It’s a widely acknowledged fact that the Internet is a key driver of PC adoption, especially in the consumer segment. By connecting to the Internet, a plethora of applications and services get opened up, something that a standalone model would be unable to access.
The Internet-connected PC also gave rise to the concept of a device where the three ‘C’s of communication, computing and content would converge. More specifically, the notebook genre was considered to be ‘the’ convergence device, given its bonus promise of quad-play, as it added mobility to a triple play of data, video and voice.
The mobile telephony revolution shattered that assumption and smart phones became the new contenders to the convergence throne. But, just when smart phones appeared to be stealing the show over notebooks, the tablets arrived with great aplomb.

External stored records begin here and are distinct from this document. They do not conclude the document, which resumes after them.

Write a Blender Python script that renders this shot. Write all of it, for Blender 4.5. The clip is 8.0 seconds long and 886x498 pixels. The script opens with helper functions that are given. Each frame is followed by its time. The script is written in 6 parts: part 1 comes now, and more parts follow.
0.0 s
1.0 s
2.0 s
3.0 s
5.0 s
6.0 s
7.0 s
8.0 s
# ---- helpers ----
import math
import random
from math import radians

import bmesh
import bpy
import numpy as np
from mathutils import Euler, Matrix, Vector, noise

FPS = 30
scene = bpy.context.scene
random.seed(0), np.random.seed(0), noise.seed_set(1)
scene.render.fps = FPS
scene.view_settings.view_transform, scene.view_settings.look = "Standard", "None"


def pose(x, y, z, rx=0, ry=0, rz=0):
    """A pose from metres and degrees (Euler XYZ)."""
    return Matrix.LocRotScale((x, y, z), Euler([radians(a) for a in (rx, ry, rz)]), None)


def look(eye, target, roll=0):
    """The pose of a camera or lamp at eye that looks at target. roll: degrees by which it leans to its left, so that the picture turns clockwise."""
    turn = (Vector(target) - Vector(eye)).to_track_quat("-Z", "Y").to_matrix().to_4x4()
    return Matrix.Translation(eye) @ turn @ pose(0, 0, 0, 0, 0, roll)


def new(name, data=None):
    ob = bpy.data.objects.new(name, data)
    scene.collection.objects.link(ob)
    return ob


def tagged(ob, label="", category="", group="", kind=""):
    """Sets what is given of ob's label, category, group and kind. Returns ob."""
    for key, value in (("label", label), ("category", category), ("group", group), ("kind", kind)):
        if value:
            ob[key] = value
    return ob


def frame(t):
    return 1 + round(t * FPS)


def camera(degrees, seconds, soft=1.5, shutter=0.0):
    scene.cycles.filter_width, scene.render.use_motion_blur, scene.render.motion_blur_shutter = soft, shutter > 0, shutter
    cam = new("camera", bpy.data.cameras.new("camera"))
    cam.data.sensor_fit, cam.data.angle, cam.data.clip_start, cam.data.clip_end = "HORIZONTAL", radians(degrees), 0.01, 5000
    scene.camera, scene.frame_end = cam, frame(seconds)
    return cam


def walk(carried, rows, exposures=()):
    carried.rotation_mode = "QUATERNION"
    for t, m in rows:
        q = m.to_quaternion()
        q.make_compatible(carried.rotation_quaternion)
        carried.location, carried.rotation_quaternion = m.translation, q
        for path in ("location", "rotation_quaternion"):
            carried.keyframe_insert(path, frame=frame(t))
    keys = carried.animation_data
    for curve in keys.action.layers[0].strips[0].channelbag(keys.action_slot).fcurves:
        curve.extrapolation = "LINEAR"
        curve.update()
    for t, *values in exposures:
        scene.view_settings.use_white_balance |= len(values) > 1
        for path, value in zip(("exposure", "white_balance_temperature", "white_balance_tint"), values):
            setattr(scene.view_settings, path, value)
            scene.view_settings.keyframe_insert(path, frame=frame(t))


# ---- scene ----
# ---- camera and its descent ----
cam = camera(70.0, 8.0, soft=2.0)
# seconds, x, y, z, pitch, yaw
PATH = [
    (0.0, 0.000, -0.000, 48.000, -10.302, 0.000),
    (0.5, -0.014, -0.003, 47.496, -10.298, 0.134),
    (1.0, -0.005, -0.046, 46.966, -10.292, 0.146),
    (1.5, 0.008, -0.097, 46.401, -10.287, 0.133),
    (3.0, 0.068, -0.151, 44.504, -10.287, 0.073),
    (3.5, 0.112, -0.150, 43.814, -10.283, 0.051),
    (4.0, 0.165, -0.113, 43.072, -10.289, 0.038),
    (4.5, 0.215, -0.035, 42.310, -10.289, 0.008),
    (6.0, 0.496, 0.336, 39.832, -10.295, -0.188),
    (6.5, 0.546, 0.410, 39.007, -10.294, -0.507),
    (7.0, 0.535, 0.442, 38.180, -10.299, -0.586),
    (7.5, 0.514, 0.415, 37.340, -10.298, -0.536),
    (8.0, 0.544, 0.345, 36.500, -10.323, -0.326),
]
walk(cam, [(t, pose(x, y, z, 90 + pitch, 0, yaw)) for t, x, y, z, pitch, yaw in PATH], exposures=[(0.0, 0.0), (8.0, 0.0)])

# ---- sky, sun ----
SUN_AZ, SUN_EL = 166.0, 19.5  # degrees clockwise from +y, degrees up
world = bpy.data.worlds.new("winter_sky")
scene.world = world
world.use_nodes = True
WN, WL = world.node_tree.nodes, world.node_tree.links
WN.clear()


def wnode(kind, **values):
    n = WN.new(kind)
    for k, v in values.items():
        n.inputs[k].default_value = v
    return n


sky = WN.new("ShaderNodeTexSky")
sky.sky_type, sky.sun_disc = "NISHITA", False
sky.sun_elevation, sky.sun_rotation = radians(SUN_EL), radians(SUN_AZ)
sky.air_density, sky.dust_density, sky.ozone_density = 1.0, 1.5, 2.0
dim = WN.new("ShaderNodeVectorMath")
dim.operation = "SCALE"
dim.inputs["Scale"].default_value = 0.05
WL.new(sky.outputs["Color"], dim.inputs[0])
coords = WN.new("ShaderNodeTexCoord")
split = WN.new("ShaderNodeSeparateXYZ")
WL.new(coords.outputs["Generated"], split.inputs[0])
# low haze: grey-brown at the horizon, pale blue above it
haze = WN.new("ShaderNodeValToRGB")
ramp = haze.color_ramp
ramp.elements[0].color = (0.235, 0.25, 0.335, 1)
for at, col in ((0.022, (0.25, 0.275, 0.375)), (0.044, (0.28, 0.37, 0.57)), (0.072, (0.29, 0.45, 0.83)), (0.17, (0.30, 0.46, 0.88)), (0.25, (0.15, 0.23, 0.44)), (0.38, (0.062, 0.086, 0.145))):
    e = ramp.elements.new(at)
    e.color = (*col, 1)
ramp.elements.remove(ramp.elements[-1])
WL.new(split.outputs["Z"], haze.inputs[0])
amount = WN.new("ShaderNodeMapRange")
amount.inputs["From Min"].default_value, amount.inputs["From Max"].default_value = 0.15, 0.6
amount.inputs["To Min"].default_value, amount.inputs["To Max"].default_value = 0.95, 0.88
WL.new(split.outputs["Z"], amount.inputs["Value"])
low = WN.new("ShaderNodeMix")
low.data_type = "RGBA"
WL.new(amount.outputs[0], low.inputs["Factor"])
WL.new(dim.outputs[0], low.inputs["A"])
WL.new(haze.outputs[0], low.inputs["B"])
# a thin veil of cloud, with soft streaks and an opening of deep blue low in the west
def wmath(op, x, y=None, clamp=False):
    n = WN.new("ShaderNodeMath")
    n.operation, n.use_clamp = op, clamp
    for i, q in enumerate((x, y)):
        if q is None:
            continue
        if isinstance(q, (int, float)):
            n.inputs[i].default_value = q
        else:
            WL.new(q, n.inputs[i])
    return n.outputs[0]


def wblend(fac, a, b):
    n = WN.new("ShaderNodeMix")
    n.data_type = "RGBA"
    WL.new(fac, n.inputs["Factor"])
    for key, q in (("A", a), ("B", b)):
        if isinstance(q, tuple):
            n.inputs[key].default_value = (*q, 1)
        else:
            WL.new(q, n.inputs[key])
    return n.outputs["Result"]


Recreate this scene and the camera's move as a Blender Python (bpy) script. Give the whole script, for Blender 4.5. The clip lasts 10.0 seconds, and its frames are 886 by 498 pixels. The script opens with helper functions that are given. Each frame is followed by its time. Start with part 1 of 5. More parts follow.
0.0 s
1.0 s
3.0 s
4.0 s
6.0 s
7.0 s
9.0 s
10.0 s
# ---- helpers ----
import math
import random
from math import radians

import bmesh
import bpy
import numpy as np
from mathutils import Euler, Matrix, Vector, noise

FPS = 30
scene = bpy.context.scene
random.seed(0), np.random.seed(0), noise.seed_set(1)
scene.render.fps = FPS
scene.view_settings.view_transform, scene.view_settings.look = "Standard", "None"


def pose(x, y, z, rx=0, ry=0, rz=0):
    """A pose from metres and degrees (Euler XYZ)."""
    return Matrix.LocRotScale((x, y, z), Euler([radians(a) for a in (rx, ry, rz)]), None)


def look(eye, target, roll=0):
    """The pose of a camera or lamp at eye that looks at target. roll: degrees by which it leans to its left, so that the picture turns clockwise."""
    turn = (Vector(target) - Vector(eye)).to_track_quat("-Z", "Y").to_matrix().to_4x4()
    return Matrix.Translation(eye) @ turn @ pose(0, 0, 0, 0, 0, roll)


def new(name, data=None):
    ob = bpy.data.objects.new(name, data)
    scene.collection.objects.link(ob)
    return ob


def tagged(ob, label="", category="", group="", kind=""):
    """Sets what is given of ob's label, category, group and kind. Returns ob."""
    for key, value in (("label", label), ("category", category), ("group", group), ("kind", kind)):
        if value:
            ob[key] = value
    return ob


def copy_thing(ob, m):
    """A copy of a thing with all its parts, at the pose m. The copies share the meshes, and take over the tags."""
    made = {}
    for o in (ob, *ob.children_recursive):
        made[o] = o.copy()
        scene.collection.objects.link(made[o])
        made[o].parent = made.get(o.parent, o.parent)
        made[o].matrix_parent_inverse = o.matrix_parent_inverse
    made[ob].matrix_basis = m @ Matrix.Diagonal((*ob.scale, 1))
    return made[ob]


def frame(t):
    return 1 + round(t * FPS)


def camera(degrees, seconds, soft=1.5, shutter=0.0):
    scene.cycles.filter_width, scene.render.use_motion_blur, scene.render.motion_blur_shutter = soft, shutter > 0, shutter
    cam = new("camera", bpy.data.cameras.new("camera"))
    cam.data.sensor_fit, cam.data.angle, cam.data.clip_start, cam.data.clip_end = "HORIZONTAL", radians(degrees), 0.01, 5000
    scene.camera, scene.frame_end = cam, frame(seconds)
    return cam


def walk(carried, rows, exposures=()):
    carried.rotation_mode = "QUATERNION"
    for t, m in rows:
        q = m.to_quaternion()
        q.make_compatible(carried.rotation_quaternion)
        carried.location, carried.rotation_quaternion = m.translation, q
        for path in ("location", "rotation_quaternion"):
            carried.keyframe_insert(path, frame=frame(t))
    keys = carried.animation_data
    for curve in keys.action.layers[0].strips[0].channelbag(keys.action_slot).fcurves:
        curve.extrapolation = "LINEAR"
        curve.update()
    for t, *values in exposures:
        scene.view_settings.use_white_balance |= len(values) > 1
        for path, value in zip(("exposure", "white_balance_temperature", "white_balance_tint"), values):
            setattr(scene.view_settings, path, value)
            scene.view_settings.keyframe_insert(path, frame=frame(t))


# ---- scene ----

And yet, those who ignored the good old TV all the while did so at their own peril, as the idiot box silently underwent a series of makeovers to emerge as a sleek, Internet-capable device. From being big and bulky, it rapidly transformed into something even bigger yet beautiful. And no, it’s not yet rushed to anoint itself as ‘the’ convergence device.
However, TV’s redefined position in the ICT marketplace has underlined an important insight into consumer expectations—that all this while, consumers have not been looking at a one-size-fits-all remedy, contrary to a make-believe assumption that marketers have repeatedly fallen prey to.
As an Alcatel-Lucent research finding points out, consumers have been warming up to the idea of multi-screen services. An analysis on Alcatel-Lucent website reads: They want true multi-screen services that offer seamless access to the same content and quality of experience on any screen, anytime, anywhere.
An implication of this is that consumers would prefer a screen—of the notebook, tablet or TV—depending on where they are and how they are placed.
The research doesn’t tell if consumers would be interested in the screens being able to connect to multiple devices as well. Well, why not? But then screens can already be connected to various devices. A TV, for example, can be connected to a DVD player, a set-top box, or even a PC. Likewise, a smart phone can interact with a PC or a TV for transfer of content, isn’t it?
Yes, but such ways of connecting are rather primitive and don’t really lead to the uniform quality-of-experience (QoE) that consumers are increasingly demanding across multiple screens.
An answer perhaps lies in separating the screen from the device, logically, not physically.
A more long-term answer lies in having the multiple screens seamlessly connect to each other. To make this happen, interfaces and standards may need to be defined, or maybe a new smart breed of set-top boxes would do the interfacing trick.
It was the networking of the PCs that led to the concept and evolution of the Internet. The networking of all the diverse screens could lead to a more magnificent…umm…the Internet, what else!
Coming back to the concept of ‘the’ convergence device, it begins to sound monopolistic and hierarchal. By comparison, inter-screen interoperability is a more democratic, modern concept—a 2.0 thing.